__Task to complete__.
Copy out, with no alterations, the lines below running from the one containing "Write the bpy" to the one containing "shutter > 0, shutter", inclusive at each end; pictures are omitted.

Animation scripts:
########

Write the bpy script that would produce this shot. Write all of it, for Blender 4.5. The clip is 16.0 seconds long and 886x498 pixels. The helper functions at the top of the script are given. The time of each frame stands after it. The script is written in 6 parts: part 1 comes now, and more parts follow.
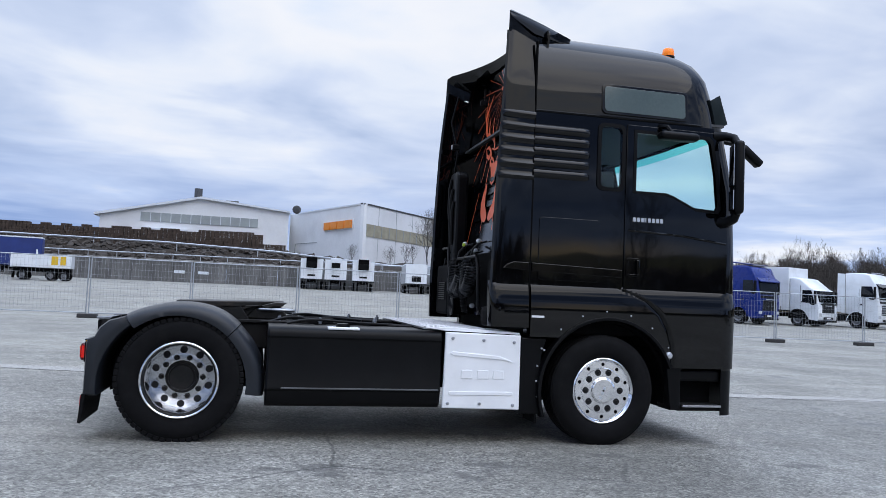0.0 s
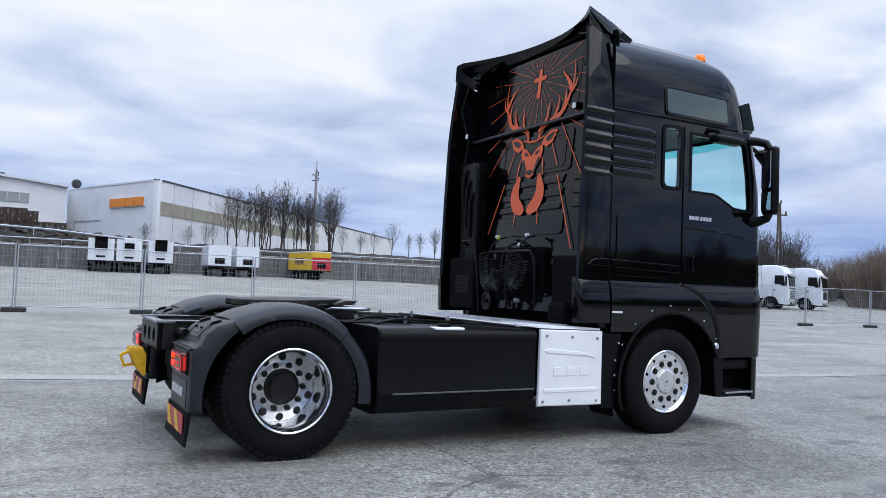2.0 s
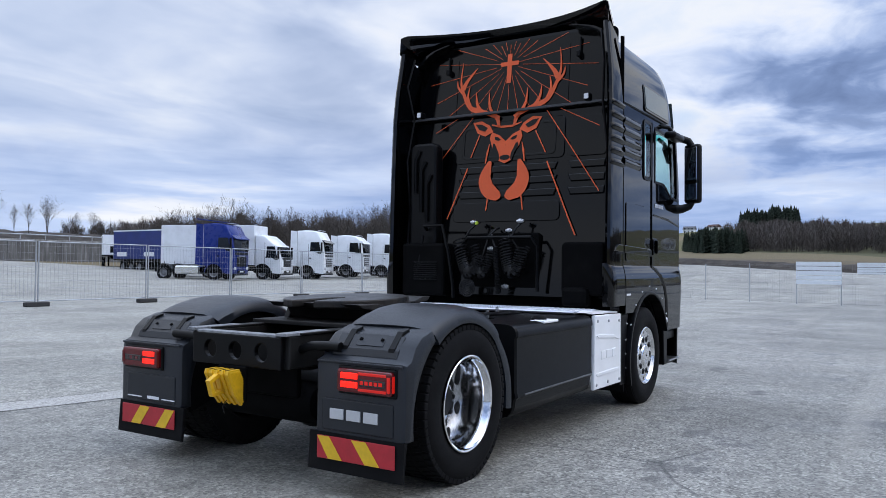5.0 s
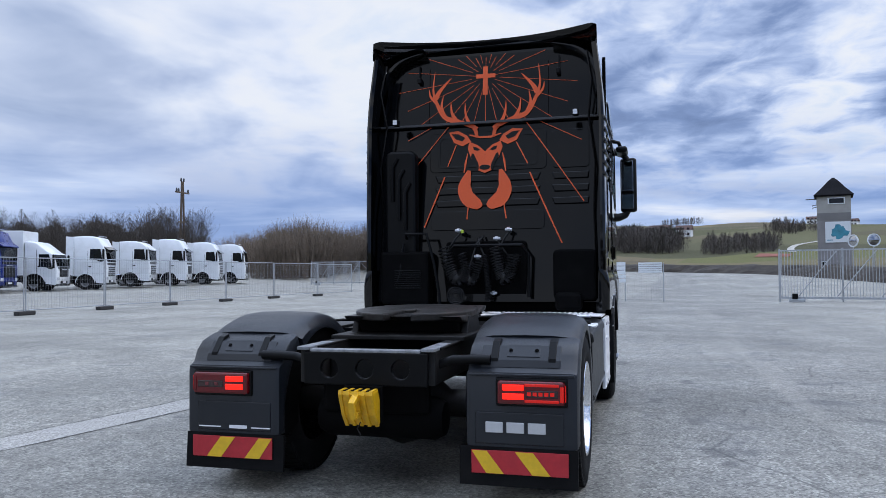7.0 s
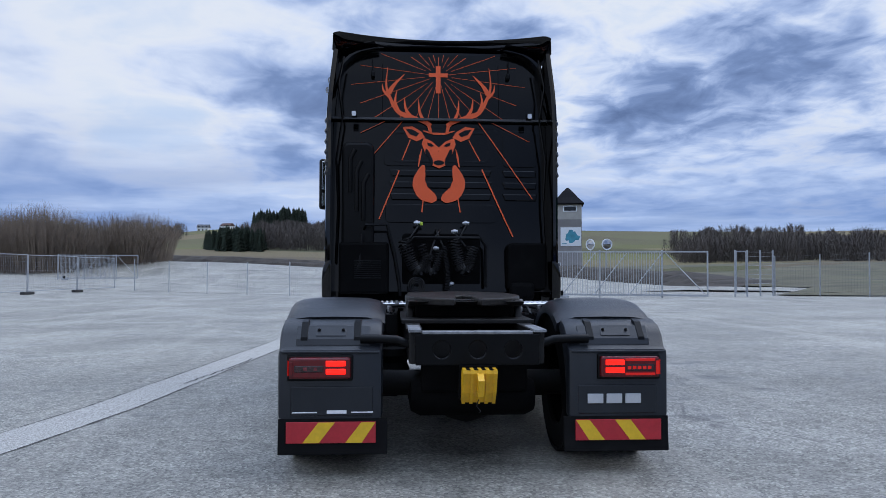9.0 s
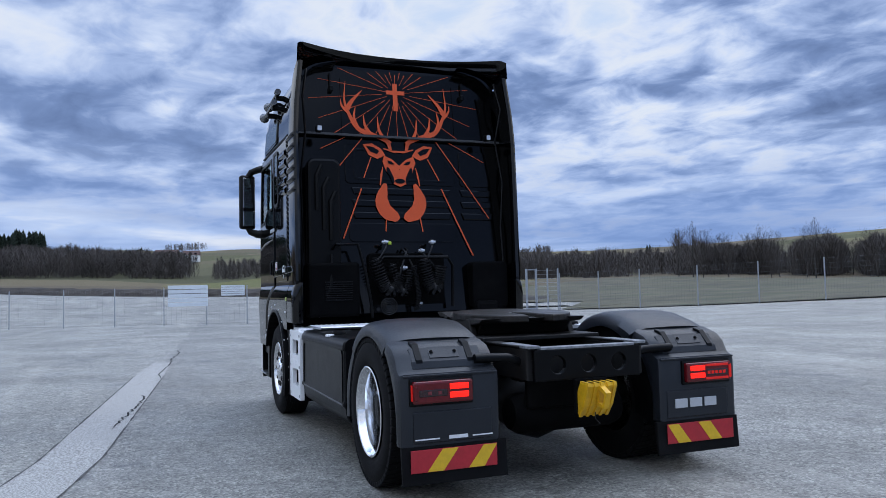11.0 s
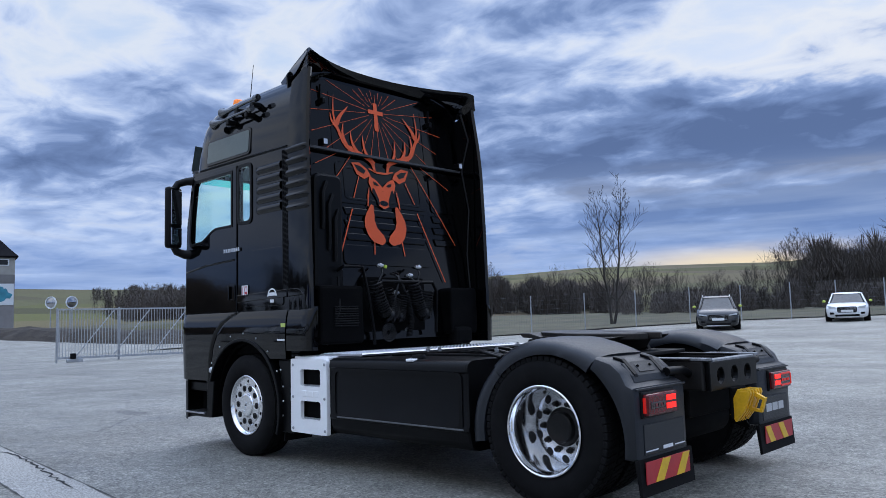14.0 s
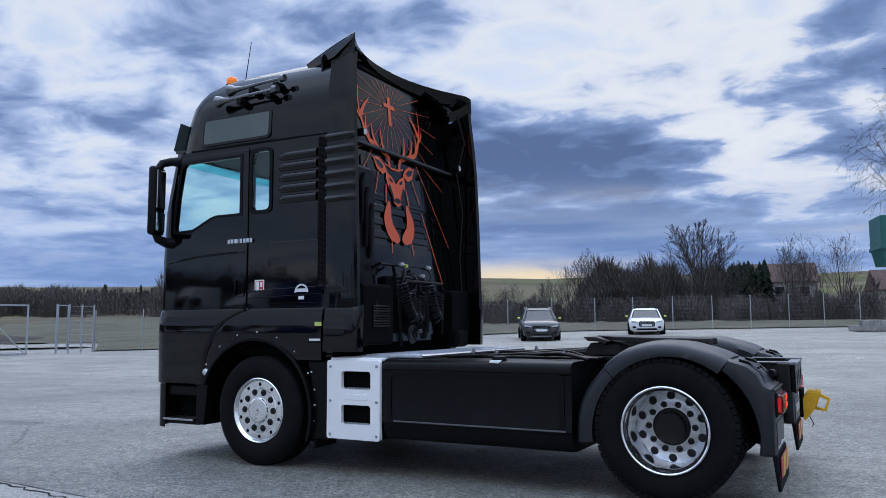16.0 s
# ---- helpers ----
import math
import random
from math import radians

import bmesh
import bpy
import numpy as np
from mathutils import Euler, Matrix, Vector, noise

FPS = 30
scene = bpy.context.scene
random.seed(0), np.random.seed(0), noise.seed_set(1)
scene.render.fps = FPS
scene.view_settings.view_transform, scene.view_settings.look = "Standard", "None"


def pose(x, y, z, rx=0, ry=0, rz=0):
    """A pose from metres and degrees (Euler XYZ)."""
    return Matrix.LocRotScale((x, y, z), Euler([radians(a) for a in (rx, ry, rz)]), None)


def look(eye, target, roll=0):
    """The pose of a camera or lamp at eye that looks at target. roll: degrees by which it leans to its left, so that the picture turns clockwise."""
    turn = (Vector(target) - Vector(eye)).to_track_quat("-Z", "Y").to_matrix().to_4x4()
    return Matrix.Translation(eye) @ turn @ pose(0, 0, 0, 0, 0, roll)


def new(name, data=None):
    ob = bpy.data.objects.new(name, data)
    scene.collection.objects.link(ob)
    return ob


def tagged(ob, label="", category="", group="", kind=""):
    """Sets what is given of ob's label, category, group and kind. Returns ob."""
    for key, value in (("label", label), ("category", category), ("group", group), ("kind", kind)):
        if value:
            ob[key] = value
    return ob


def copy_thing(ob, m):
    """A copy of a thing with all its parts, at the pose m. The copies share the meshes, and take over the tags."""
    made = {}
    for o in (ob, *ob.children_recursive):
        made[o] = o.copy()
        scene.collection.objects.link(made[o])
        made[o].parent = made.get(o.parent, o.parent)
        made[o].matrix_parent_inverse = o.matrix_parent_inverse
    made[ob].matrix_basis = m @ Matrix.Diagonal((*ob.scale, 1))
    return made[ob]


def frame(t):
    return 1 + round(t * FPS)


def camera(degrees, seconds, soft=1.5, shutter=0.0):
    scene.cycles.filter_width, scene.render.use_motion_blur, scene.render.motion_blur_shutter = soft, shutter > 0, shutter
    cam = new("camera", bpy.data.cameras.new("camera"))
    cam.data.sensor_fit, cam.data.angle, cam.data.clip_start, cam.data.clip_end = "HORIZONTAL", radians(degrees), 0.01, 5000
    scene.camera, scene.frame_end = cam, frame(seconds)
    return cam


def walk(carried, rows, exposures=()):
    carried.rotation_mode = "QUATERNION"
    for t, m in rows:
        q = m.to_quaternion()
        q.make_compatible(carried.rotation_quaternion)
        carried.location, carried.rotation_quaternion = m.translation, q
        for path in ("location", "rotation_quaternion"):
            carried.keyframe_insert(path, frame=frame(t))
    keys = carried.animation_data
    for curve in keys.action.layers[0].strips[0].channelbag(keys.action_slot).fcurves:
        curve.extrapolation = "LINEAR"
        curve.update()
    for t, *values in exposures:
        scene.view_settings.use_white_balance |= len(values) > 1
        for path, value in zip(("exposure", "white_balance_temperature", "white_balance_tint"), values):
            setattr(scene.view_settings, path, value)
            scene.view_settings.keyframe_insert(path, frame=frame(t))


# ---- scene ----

########

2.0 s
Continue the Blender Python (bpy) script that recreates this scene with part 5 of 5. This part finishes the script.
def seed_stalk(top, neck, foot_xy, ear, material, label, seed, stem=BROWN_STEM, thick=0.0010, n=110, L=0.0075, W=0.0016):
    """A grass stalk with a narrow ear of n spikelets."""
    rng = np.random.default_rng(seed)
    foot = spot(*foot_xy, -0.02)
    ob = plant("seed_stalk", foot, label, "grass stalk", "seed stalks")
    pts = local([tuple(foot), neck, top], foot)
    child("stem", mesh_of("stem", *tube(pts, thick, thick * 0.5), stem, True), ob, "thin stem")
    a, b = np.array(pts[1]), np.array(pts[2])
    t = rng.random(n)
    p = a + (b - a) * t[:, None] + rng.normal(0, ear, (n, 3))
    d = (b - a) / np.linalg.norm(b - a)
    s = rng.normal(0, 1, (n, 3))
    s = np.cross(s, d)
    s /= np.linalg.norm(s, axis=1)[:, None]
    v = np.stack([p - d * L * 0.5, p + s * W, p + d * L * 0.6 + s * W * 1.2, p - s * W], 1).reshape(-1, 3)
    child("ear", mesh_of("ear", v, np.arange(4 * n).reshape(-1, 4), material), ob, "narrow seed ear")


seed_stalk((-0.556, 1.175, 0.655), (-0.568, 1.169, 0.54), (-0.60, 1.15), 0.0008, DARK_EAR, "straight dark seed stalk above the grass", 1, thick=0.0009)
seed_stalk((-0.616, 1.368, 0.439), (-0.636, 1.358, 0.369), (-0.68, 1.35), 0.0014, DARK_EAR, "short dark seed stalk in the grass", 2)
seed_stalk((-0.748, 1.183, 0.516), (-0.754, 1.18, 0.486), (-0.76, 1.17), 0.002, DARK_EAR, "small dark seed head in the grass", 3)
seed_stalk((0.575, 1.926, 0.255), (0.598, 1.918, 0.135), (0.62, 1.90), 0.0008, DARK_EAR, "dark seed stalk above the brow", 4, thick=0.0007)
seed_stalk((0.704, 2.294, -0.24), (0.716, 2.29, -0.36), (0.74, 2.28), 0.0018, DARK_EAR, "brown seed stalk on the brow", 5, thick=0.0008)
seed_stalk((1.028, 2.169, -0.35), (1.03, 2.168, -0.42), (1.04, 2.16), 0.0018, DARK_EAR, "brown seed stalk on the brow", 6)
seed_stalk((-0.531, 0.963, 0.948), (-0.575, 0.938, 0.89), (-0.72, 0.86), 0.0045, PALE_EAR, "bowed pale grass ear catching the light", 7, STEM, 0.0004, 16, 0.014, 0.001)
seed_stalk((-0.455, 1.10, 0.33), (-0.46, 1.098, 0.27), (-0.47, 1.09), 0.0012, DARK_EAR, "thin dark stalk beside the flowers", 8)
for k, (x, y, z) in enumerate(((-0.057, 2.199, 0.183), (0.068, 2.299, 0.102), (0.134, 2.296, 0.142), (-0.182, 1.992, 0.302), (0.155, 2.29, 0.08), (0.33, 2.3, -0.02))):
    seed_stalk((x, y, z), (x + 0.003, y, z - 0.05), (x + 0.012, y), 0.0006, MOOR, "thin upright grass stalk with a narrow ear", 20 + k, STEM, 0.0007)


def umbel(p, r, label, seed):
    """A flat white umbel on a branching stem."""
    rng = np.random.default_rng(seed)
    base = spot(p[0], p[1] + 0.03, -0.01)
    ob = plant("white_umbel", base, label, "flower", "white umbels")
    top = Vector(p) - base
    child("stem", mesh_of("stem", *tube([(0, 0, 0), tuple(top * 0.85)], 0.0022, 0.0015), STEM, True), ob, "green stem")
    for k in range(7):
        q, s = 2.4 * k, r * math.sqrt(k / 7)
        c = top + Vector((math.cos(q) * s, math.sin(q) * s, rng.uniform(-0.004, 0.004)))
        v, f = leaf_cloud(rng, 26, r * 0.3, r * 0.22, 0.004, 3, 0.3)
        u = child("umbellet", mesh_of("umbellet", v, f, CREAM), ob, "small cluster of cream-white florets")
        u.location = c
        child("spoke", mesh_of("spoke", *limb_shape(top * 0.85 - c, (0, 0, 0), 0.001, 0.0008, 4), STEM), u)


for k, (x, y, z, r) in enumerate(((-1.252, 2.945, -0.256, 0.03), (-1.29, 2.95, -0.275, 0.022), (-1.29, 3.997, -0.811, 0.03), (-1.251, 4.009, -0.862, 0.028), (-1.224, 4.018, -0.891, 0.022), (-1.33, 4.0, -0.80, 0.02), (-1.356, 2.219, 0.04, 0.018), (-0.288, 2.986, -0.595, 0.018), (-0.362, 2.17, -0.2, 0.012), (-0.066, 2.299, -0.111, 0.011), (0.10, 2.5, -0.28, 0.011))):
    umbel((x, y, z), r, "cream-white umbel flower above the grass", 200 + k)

########

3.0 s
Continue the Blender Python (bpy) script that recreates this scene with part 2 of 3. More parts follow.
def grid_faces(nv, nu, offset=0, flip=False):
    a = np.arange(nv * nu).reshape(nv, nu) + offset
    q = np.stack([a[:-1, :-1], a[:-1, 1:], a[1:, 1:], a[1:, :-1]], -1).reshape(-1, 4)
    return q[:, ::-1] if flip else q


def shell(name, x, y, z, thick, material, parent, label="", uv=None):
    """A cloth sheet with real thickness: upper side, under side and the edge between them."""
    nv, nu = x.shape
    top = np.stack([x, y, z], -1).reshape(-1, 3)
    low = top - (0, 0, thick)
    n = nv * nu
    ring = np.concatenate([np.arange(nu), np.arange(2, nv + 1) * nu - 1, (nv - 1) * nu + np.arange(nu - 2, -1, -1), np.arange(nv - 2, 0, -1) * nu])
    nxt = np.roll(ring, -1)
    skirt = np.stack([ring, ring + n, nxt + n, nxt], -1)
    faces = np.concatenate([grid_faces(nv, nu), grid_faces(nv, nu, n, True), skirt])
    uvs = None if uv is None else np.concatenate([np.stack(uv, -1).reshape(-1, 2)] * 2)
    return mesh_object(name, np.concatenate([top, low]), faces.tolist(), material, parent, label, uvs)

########

__Output for this task__.
Write the bpy script that would produce this shot. Write all of it, for Blender 4.5. The clip is 16.0 seconds long and 886x498 pixels. The helper functions at the top of the script are given. The time of each frame stands after it. The script is written in 6 parts: part 1 comes now, and more parts follow.
0.0 s
2.0 s
5.0 s
7.0 s
9.0 s
11.0 s
14.0 s
16.0 s
# ---- helpers ----
import math
import random
from math import radians

import bmesh
import bpy
import numpy as np
from mathutils import Euler, Matrix, Vector, noise

FPS = 30
scene = bpy.context.scene
random.seed(0), np.random.seed(0), noise.seed_set(1)
scene.render.fps = FPS
scene.view_settings.view_transform, scene.view_settings.look = "Standard", "None"


def pose(x, y, z, rx=0, ry=0, rz=0):
    """A pose from metres and degrees (Euler XYZ)."""
    return Matrix.LocRotScale((x, y, z), Euler([radians(a) for a in (rx, ry, rz)]), None)


def look(eye, target, roll=0):
    """The pose of a camera or lamp at eye that looks at target. roll: degrees by which it leans to its left, so that the picture turns clockwise."""
    turn = (Vector(target) - Vector(eye)).to_track_quat("-Z", "Y").to_matrix().to_4x4()
    return Matrix.Translation(eye) @ turn @ pose(0, 0, 0, 0, 0, roll)


def new(name, data=None):
    ob = bpy.data.objects.new(name, data)
    scene.collection.objects.link(ob)
    return ob


def tagged(ob, label="", category="", group="", kind=""):
    """Sets what is given of ob's label, category, group and kind. Returns ob."""
    for key, value in (("label", label), ("category", category), ("group", group), ("kind", kind)):
        if value:
            ob[key] = value
    return ob


def copy_thing(ob, m):
    """A copy of a thing with all its parts, at the pose m. The copies share the meshes, and take over the tags."""
    made = {}
    for o in (ob, *ob.children_recursive):
        made[o] = o.copy()
        scene.collection.objects.link(made[o])
        made[o].parent = made.get(o.parent, o.parent)
        made[o].matrix_parent_inverse = o.matrix_parent_inverse
    made[ob].matrix_basis = m @ Matrix.Diagonal((*ob.scale, 1))
    return made[ob]


def frame(t):
    return 1 + round(t * FPS)


def camera(degrees, seconds, soft=1.5, shutter=0.0):
    scene.cycles.filter_width, scene.render.use_motion_blur, scene.render.motion_blur_shutter = soft, shutter > 0, shutter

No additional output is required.